The destruction of the temple having been predicted, Peter, James, John and Andrew asked Jesus, “Tell us, when will this happen?”  It is not at all impossible that they consider themselves deserving of a special revelation due to their seniority.

It is likewise possible that the private question of the very first disciples may come from a bit of fear that what happened to the prophets of Baal may happen to them.   Though these prophets shouted repeatedly all the while hopping, they got no response whatsoever.  Those called early in the morning who have borne the day’s burden and the heat will have, in my opinion, the most interest in getting right the signs and in receiving a solid guarantee that everything will be fulfilled, and that they will not end up being the most pitiable people of all.

But the less doubtful of the conjectures is the one that attributes the question to the first Christians.  Dragged out of their homes and put in prison for dissenting from those who seek, among other vanities, seats of honor in synagogues, or expelled from the synagogues and persecuted by those who have the responsibility over official worship, these first Christians ask when will the kingdom of God be established fully and once and for all, which will spell their liberation from distress and sin as well as their rising up to eternal life.  The question is asked in the spirit of the Psalmist who time and again cries out, “How long, Lord?” and of the Suffering Servant who cries out in a loud voice, “My God, my God, why have you forsaken me?”

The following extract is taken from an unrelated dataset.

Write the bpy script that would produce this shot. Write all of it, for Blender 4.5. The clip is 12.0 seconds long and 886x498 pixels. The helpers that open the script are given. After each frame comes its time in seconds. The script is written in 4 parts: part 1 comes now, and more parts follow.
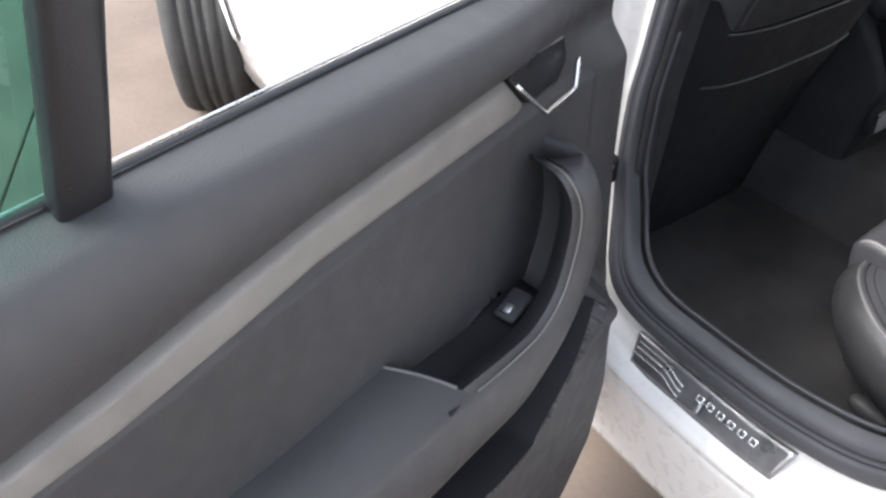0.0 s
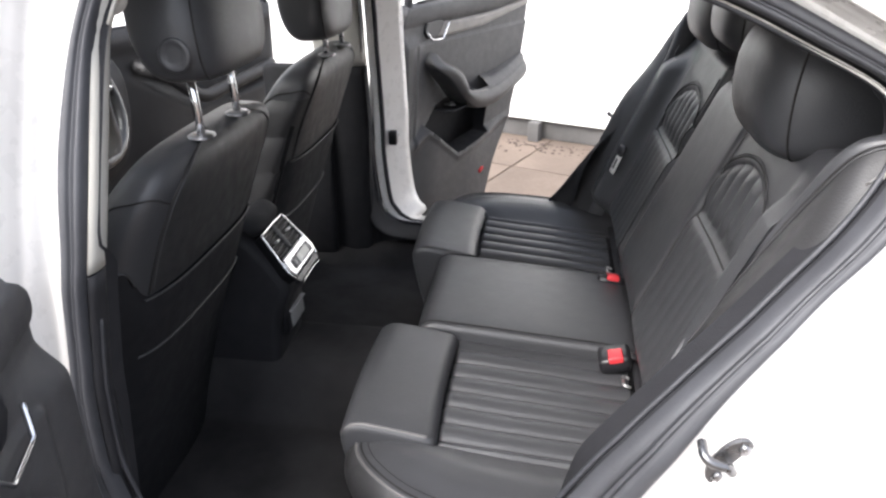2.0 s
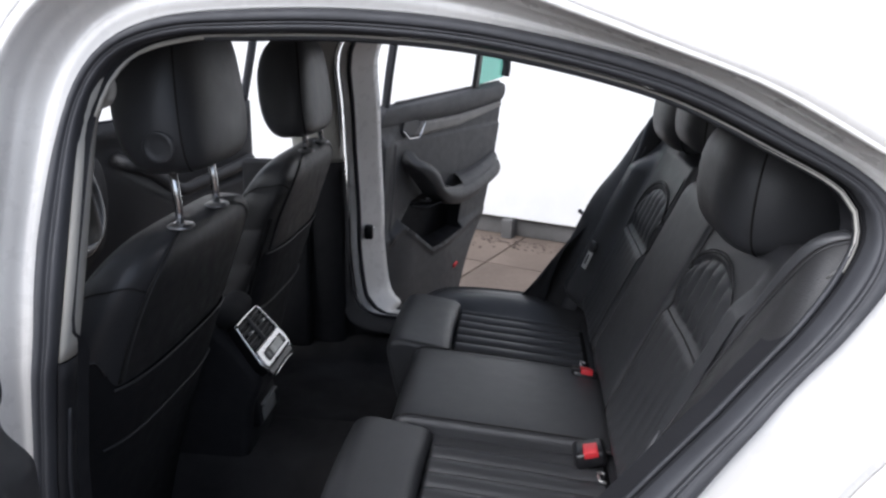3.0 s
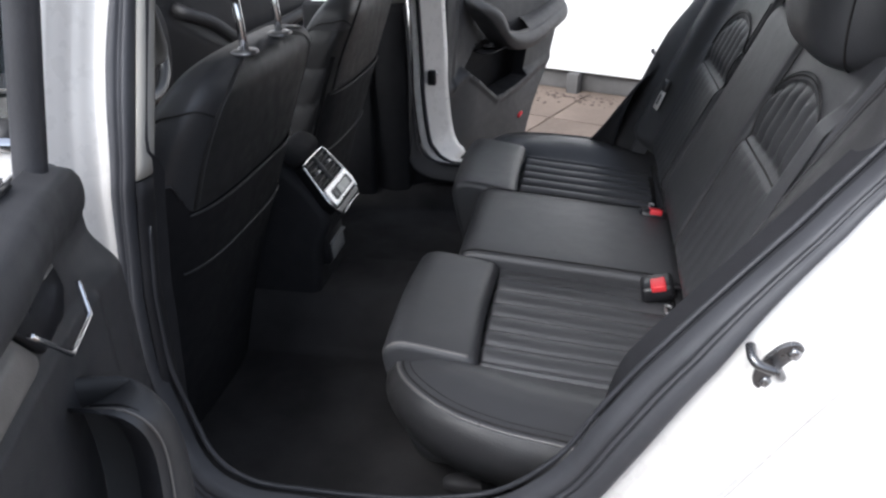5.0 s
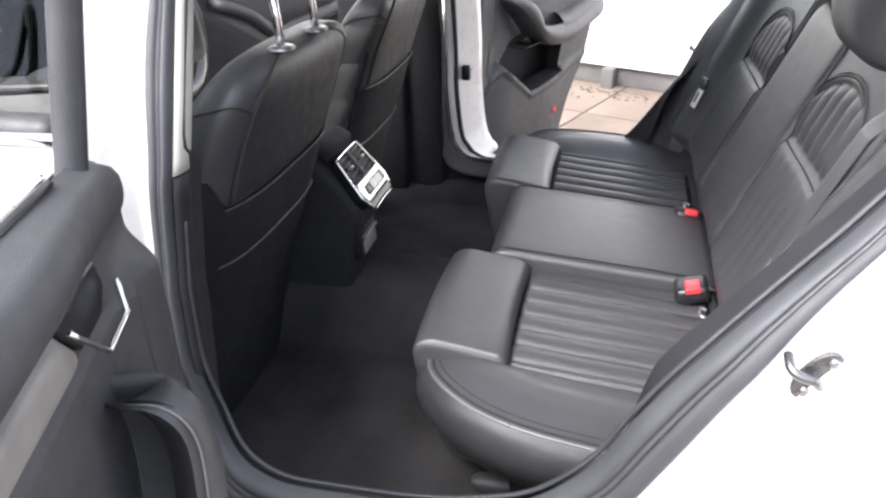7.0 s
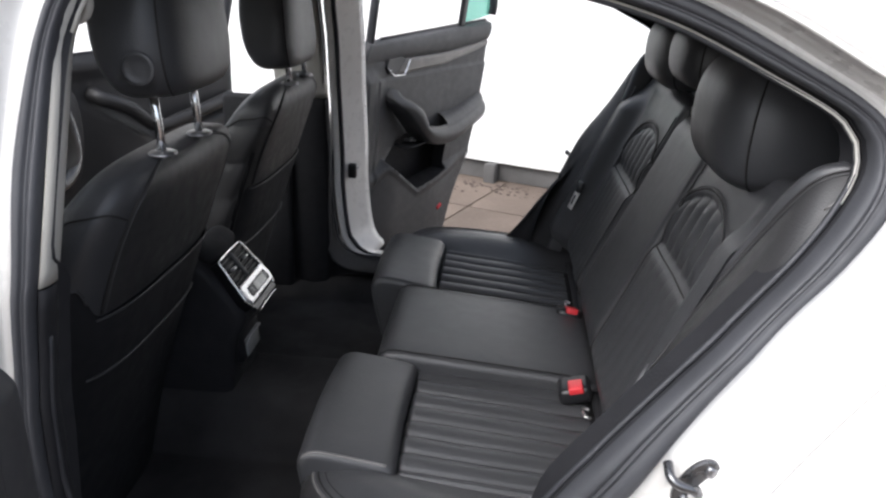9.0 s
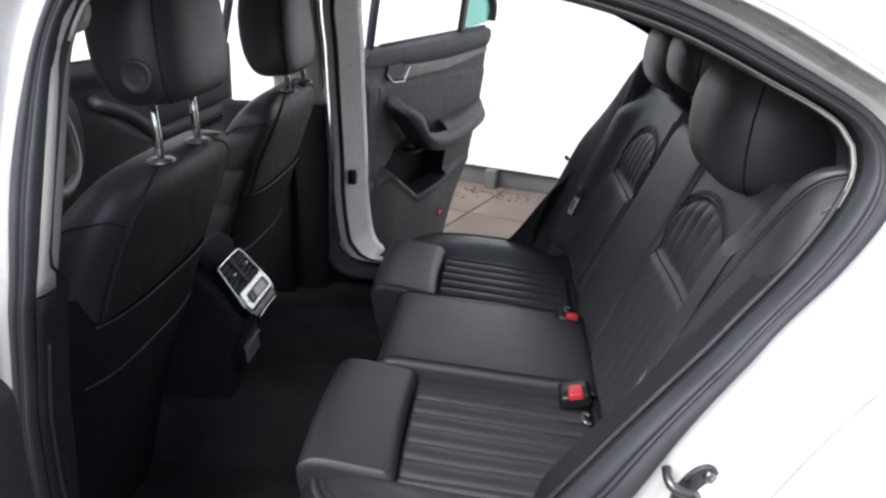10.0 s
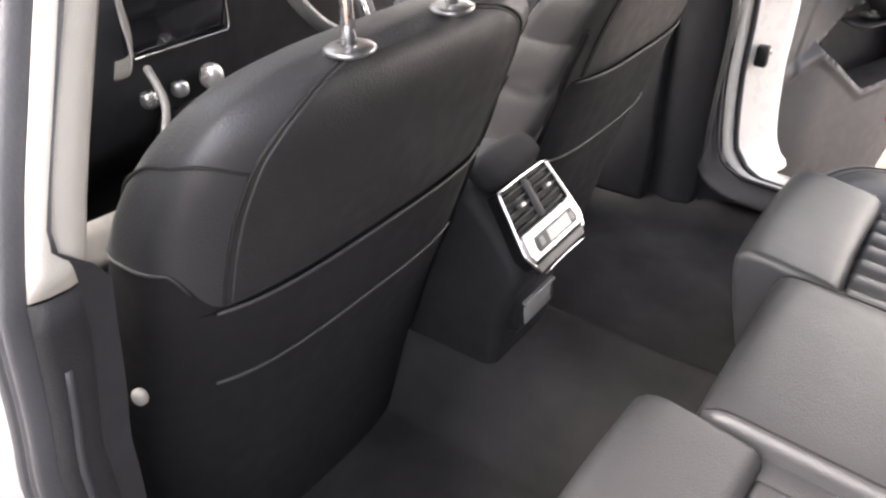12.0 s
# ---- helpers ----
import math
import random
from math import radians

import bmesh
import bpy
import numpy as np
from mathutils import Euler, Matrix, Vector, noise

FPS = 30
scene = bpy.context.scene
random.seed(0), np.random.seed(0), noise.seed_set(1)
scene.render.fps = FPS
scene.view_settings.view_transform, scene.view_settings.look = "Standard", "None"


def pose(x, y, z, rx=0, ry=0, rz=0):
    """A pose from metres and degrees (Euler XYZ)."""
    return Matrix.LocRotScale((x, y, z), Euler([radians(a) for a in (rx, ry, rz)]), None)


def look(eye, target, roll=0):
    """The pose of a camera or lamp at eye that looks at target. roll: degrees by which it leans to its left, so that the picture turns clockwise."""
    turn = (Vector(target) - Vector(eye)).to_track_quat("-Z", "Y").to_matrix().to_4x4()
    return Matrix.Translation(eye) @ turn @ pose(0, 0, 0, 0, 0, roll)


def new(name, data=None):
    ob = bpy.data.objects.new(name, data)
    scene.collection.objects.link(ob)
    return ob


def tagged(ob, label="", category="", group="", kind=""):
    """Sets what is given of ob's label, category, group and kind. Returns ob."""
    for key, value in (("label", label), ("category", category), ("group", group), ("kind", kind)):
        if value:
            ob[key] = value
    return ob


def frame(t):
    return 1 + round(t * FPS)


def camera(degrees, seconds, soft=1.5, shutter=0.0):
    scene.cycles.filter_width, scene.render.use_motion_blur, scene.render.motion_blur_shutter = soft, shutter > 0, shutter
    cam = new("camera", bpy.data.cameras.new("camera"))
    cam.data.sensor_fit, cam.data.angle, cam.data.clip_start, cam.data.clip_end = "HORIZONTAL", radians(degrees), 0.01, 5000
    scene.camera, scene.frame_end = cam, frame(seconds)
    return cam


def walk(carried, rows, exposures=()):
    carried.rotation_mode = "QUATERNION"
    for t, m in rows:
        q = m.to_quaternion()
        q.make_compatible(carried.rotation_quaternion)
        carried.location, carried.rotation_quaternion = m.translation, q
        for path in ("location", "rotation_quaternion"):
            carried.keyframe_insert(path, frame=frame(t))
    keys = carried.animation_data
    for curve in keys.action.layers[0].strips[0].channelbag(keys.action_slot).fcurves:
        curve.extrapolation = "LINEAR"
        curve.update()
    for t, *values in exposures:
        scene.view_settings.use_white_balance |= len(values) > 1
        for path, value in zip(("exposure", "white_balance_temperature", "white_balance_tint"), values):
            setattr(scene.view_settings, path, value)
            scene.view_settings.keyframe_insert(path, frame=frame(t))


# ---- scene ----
cam = camera(59.4, 12.0, soft=2.4)
PATH = [
    (0, (0.353, -1.543, 1.344), (-0.912, -0.674, 0.061), 0.0),
    (0.3, (0.348, -1.516, 1.358), (-0.885, -0.593, 0.083), 0.1),
    (0.5, (0.32, -1.485, 1.364), (-0.778, -0.385, 0.105), -0.3),
    (0.6, (0.326, -1.492, 1.365), (-0.697, -0.28, 0.146), -1.3),
    (0.8, (0.313, -1.483, 1.37), (-0.491, -0.067, 0.208), -1.5),
    (1, (0.295, -1.485, 1.362), (-0.315, 0.063, 0.253), -2.3),
    (1.5, (0.272, -1.503, 1.368), (-0.089, 0.188, 0.364), -1.6),
    (2, (0.254, -1.517, 1.376), (0.019, 0.298, 0.569), 0.2),
    (2.5, (0.252, -1.523, 1.378), (0.069, 0.379, 0.786), 1.4),
    (4.3, (0.26, -1.564, 1.323), (0.08, 0.347, 0.761), 1.3),
    (4.5, (0.259, -1.557, 1.313), (0.068, 0.297, 0.588), 1.3),
    (5, (0.246, -1.544, 1.309), (-0.072, 0.219, 0.42), -0.7),
    (5.5, (0.249, -1.537, 1.308), (-0.16, 0.188, 0.381), -1.5),
    (6, (0.249, -1.534, 1.31), (-0.15, 0.191, 0.38), -1.5),
    (6.5, (0.242, -1.537, 1.314), (-0.152, 0.194, 0.393), -1.2),
    (7, (0.24, -1.537, 1.316), (-0.151, 0.203, 0.41), -0.8),
    (7.5, (0.241, -1.532, 1.329), (-0.101, 0.239, 0.466), -0.5),
    (7.7, (0.237, -1.527, 1.328), (-0.035, 0.256, 0.464), -0.1),
    (9.5, (0.238, -1.523, 1.348), (0.121, 0.361, 0.687), 2.6),
    (10, (0.243, -1.523, 1.344), (0.117, 0.352, 0.66), 2.2),
    (10.5, (0.251, -1.512, 1.342), (0.073, 0.349, 0.631), 1.7),
    (11, (0.301, -1.368, 1.325), (-0.122, 0.412, 0.517), 1.3),
    (11.1, (0.313, -1.320, 1.318), (-0.189, 0.436, 0.504), 1.4),
    (11.3, (0.316, -1.240, 1.322), (-0.395, 0.412, 0.450), 0.9),
    (11.5, (0.302, -1.154, 1.31), (-0.542, 0.403, 0.38), 0.3),
    (11.8, (0.223, -1.002, 1.28), (-0.699, 0.47, 0.288), 1.5),
    (12, (0.162, -0.891, 1.268), (-0.797, 0.48, 0.172), 0.5),
]
walk(cam, [(t, look(eye, target, roll)) for t, eye, target, roll in PATH],
     exposures=[(0.0, 2.25, 6310, 10), (0.5, 2.70, 6710, 12), (1.0, 2.55, 6610, 12), (1.5, 2.30, 6410, 12), (2.0, 2.00, 6360, 11), (2.5, 1.25, 6210, 10), (4.3, 0.35, 5350, 15), (4.5, 0.40, 5350, 15), (5.0, 1.22, 6010, 10), (5.5, 2.05, 6210, 10), (6.5, 2.55, 6310, 12), (7.5, 2.35, 6310, 12), (9.5, 0.95, 6110, 10), (10.5, 1.20, 6010, 10), (11.0, 1.70, 6310, 12), (11.5, 2.32, 6610, 14), (12.0, 3.30, 6910, 15)])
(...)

In effect, the distressed Christians plead with God to stretch out his arm and deliver them from their hardships.  Like Jesus and with him, they sing a hymn of anguish and praise (Ps. 22); they continue to put their trust in God, notwithstanding their seeming despair, and commend their spirit into the hands of the Father.  They rely only on their Teacher’s assurance:  “Heaven and earth will pass away, but my words will never pass away.”  Accepting the teaching that “of that day or hour, no one knows …, but only the Father,” they do not let themselves get carried away by the deceits and hypocritical appearances of the arrogant who claim to be inerrant and privy to God’s secret designs.  What is important to them first and foremost is the revelation of the Son of Man coming “with great power and glory.”

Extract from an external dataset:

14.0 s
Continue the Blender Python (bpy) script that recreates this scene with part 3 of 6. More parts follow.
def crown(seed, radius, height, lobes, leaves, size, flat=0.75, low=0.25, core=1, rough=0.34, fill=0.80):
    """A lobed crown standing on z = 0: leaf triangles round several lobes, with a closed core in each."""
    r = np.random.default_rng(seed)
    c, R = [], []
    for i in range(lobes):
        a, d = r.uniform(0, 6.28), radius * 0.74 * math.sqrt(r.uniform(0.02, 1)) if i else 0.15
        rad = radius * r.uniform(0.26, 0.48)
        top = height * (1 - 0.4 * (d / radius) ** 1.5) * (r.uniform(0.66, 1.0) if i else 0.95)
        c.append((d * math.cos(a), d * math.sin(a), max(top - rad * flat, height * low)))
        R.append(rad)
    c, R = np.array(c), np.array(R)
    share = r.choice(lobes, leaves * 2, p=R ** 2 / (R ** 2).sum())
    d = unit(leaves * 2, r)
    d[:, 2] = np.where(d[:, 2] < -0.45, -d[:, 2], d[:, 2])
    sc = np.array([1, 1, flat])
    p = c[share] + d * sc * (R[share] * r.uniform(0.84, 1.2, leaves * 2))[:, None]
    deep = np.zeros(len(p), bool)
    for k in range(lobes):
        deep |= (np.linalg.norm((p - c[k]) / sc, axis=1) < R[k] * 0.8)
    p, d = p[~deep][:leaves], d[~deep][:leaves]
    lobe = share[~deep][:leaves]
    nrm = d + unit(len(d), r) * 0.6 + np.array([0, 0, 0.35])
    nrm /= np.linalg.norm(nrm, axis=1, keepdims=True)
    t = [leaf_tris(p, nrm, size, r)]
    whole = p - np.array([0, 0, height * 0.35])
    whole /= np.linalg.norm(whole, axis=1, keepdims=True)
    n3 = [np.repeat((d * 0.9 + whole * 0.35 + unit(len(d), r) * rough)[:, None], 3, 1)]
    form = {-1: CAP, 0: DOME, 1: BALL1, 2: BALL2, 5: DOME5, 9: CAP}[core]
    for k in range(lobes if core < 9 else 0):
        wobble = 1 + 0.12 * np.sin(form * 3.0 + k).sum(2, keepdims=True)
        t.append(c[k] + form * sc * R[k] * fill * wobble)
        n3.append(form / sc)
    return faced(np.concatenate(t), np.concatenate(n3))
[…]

And the first Christians remain steadfast in the clear and incontrovertible teaching of the Gospel that when the Son of Man comes, the one who-is-like-God that saves indeed, he will reveal himself as the poor and insignificant brother or sister who shall have been either welcomed by those who will be called blessed or ignored by those who will be called accursed.  That is why they waste no time helping the widows, the pregnant women and the nursing mothers, the orphans and the aliens in their affliction, and cherishing them as their masters—to use St. Vincent de Paul’s words—and looking even for the poorest and the most abandoned .  They know that there is no other and better day or time to prepare for Christ’s encounter than today and now.

In the breaking of bread, therefore, the disciples recognize that the turning of bread and wine into the body and blood of Christ points to the poor being the sacrament of Christ, and that their metanoia now is a pledge of the change they will see in the future, when the Lord returns.